== TASK REQUIREMENTS ==
Copy the data that follows, character for character, minus the pictures.

== DATA SHOWN ==
___

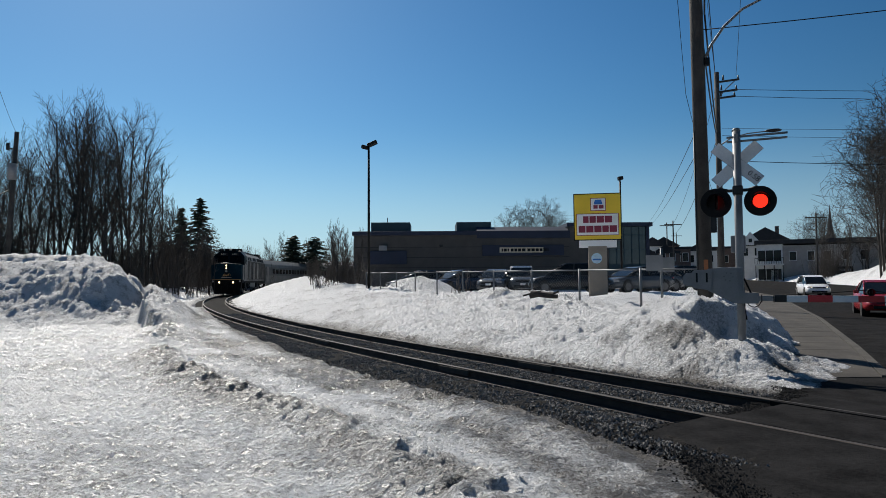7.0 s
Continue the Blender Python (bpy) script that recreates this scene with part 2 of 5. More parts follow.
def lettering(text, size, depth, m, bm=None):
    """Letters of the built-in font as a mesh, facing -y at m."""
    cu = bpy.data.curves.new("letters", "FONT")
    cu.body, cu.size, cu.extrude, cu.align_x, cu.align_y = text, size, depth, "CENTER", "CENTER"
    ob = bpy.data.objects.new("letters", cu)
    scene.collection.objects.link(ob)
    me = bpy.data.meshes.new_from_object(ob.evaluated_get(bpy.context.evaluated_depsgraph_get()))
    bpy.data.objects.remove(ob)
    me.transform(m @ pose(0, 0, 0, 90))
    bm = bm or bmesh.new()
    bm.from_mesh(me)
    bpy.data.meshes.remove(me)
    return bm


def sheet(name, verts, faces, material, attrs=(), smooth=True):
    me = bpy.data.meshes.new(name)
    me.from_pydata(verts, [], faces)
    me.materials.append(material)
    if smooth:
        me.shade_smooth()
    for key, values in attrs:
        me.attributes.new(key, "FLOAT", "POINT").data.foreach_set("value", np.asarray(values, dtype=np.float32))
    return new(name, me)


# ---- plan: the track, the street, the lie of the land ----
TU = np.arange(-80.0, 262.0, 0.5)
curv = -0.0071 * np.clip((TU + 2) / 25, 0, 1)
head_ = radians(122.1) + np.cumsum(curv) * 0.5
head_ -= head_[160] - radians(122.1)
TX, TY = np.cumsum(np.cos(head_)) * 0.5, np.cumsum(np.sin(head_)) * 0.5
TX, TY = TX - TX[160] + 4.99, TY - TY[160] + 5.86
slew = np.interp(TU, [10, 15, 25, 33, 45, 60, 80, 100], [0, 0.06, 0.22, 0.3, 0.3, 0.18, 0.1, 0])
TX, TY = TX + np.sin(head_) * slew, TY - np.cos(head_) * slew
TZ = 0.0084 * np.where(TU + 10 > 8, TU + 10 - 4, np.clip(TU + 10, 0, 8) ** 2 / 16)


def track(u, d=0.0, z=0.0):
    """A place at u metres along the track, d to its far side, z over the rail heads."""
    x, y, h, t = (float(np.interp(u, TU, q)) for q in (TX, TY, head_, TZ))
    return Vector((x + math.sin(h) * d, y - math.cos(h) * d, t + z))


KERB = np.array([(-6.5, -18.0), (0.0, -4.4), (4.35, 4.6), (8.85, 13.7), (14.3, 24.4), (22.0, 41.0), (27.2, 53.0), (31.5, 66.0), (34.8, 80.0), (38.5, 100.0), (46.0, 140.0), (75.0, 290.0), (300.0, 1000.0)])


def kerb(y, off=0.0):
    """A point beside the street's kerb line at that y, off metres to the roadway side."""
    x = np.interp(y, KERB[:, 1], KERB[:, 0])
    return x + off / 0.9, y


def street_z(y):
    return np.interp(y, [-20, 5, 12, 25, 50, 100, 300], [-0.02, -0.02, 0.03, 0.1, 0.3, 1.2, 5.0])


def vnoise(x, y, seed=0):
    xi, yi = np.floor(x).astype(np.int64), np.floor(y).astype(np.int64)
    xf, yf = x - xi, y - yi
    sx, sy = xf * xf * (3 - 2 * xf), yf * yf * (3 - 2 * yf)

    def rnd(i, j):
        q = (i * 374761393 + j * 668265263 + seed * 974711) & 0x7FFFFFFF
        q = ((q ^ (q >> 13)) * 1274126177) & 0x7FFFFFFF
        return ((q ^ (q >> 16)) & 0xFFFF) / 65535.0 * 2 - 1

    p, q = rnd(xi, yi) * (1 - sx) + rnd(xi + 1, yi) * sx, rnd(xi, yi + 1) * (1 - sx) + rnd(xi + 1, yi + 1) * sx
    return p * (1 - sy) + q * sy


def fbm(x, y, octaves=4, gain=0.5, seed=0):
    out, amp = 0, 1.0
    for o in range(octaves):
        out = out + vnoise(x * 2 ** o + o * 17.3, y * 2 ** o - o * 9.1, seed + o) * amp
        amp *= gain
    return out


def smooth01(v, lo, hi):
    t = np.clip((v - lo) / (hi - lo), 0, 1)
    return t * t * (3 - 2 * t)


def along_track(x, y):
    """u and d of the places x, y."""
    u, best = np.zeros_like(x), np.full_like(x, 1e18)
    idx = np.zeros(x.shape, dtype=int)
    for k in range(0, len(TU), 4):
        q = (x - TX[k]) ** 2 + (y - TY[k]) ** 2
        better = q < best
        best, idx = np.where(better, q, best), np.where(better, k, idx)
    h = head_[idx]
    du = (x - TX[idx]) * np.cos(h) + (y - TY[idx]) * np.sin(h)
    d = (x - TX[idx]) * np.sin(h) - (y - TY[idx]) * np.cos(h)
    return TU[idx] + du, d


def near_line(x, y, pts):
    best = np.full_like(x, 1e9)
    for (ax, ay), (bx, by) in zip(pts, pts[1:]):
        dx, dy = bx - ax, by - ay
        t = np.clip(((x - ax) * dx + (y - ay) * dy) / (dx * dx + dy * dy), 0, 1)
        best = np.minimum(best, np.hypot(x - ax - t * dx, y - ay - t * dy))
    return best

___

== OUTPUT OF THE EXERCISE ==
7.0 s
Continue the Blender Python (bpy) script that recreates this scene with part 2 of 5. More parts follow.
def lettering(text, size, depth, m, bm=None):
    """Letters of the built-in font as a mesh, facing -y at m."""
    cu = bpy.data.curves.new("letters", "FONT")
    cu.body, cu.size, cu.extrude, cu.align_x, cu.align_y = text, size, depth, "CENTER", "CENTER"
    ob = bpy.data.objects.new("letters", cu)
    scene.collection.objects.link(ob)
    me = bpy.data.meshes.new_from_object(ob.evaluated_get(bpy.context.evaluated_depsgraph_get()))
    bpy.data.objects.remove(ob)
    me.transform(m @ pose(0, 0, 0, 90))
    bm = bm or bmesh.new()
    bm.from_mesh(me)
    bpy.data.meshes.remove(me)
    return bm


def sheet(name, verts, faces, material, attrs=(), smooth=True):
    me = bpy.data.meshes.new(name)
    me.from_pydata(verts, [], faces)
    me.materials.append(material)
    if smooth:
        me.shade_smooth()
    for key, values in attrs:
        me.attributes.new(key, "FLOAT", "POINT").data.foreach_set("value", np.asarray(values, dtype=np.float32))
    return new(name, me)


# ---- plan: the track, the street, the lie of the land ----
TU = np.arange(-80.0, 262.0, 0.5)
curv = -0.0071 * np.clip((TU + 2) / 25, 0, 1)
head_ = radians(122.1) + np.cumsum(curv) * 0.5
head_ -= head_[160] - radians(122.1)
TX, TY = np.cumsum(np.cos(head_)) * 0.5, np.cumsum(np.sin(head_)) * 0.5
TX, TY = TX - TX[160] + 4.99, TY - TY[160] + 5.86
slew = np.interp(TU, [10, 15, 25, 33, 45, 60, 80, 100], [0, 0.06, 0.22, 0.3, 0.3, 0.18, 0.1, 0])
TX, TY = TX + np.sin(head_) * slew, TY - np.cos(head_) * slew
TZ = 0.0084 * np.where(TU + 10 > 8, TU + 10 - 4, np.clip(TU + 10, 0, 8) ** 2 / 16)


def track(u, d=0.0, z=0.0):
    """A place at u metres along the track, d to its far side, z over the rail heads."""
    x, y, h, t = (float(np.interp(u, TU, q)) for q in (TX, TY, head_, TZ))
    return Vector((x + math.sin(h) * d, y - math.cos(h) * d, t + z))


KERB = np.array([(-6.5, -18.0), (0.0, -4.4), (4.35, 4.6), (8.85, 13.7), (14.3, 24.4), (22.0, 41.0), (27.2, 53.0), (31.5, 66.0), (34.8, 80.0), (38.5, 100.0), (46.0, 140.0), (75.0, 290.0), (300.0, 1000.0)])


def kerb(y, off=0.0):
    """A point beside the street's kerb line at that y, off metres to the roadway side."""
    x = np.interp(y, KERB[:, 1], KERB[:, 0])
    return x + off / 0.9, y


def street_z(y):
    return np.interp(y, [-20, 5, 12, 25, 50, 100, 300], [-0.02, -0.02, 0.03, 0.1, 0.3, 1.2, 5.0])


def vnoise(x, y, seed=0):
    xi, yi = np.floor(x).astype(np.int64), np.floor(y).astype(np.int64)
    xf, yf = x - xi, y - yi
    sx, sy = xf * xf * (3 - 2 * xf), yf * yf * (3 - 2 * yf)

    def rnd(i, j):
        q = (i * 374761393 + j * 668265263 + seed * 974711) & 0x7FFFFFFF
        q = ((q ^ (q >> 13)) * 1274126177) & 0x7FFFFFFF
        return ((q ^ (q >> 16)) & 0xFFFF) / 65535.0 * 2 - 1

    p, q = rnd(xi, yi) * (1 - sx) + rnd(xi + 1, yi) * sx, rnd(xi, yi + 1) * (1 - sx) + rnd(xi + 1, yi + 1) * sx
    return p * (1 - sy) + q * sy


def fbm(x, y, octaves=4, gain=0.5, seed=0):
    out, amp = 0, 1.0
    for o in range(octaves):
        out = out + vnoise(x * 2 ** o + o * 17.3, y * 2 ** o - o * 9.1, seed + o) * amp
        amp *= gain
    return out


def smooth01(v, lo, hi):
    t = np.clip((v - lo) / (hi - lo), 0, 1)
    return t * t * (3 - 2 * t)


def along_track(x, y):
    """u and d of the places x, y."""
    u, best = np.zeros_like(x), np.full_like(x, 1e18)
    idx = np.zeros(x.shape, dtype=int)
    for k in range(0, len(TU), 4):
        q = (x - TX[k]) ** 2 + (y - TY[k]) ** 2
        better = q < best
        best, idx = np.where(better, q, best), np.where(better, k, idx)
    h = head_[idx]
    du = (x - TX[idx]) * np.cos(h) + (y - TY[idx]) * np.sin(h)
    d = (x - TX[idx]) * np.sin(h) - (y - TY[idx]) * np.cos(h)
    return TU[idx] + du, d


def near_line(x, y, pts):
    best = np.full_like(x, 1e9)
    for (ax, ay), (bx, by) in zip(pts, pts[1:]):
        dx, dy = bx - ax, by - ay
        t = np.clip(((x - ax) * dx + (y - ay) * dy) / (dx * dx + dy * dy), 0, 1)
        best = np.minimum(best, np.hypot(x - ax - t * dx, y - ay - t * dy))
    return best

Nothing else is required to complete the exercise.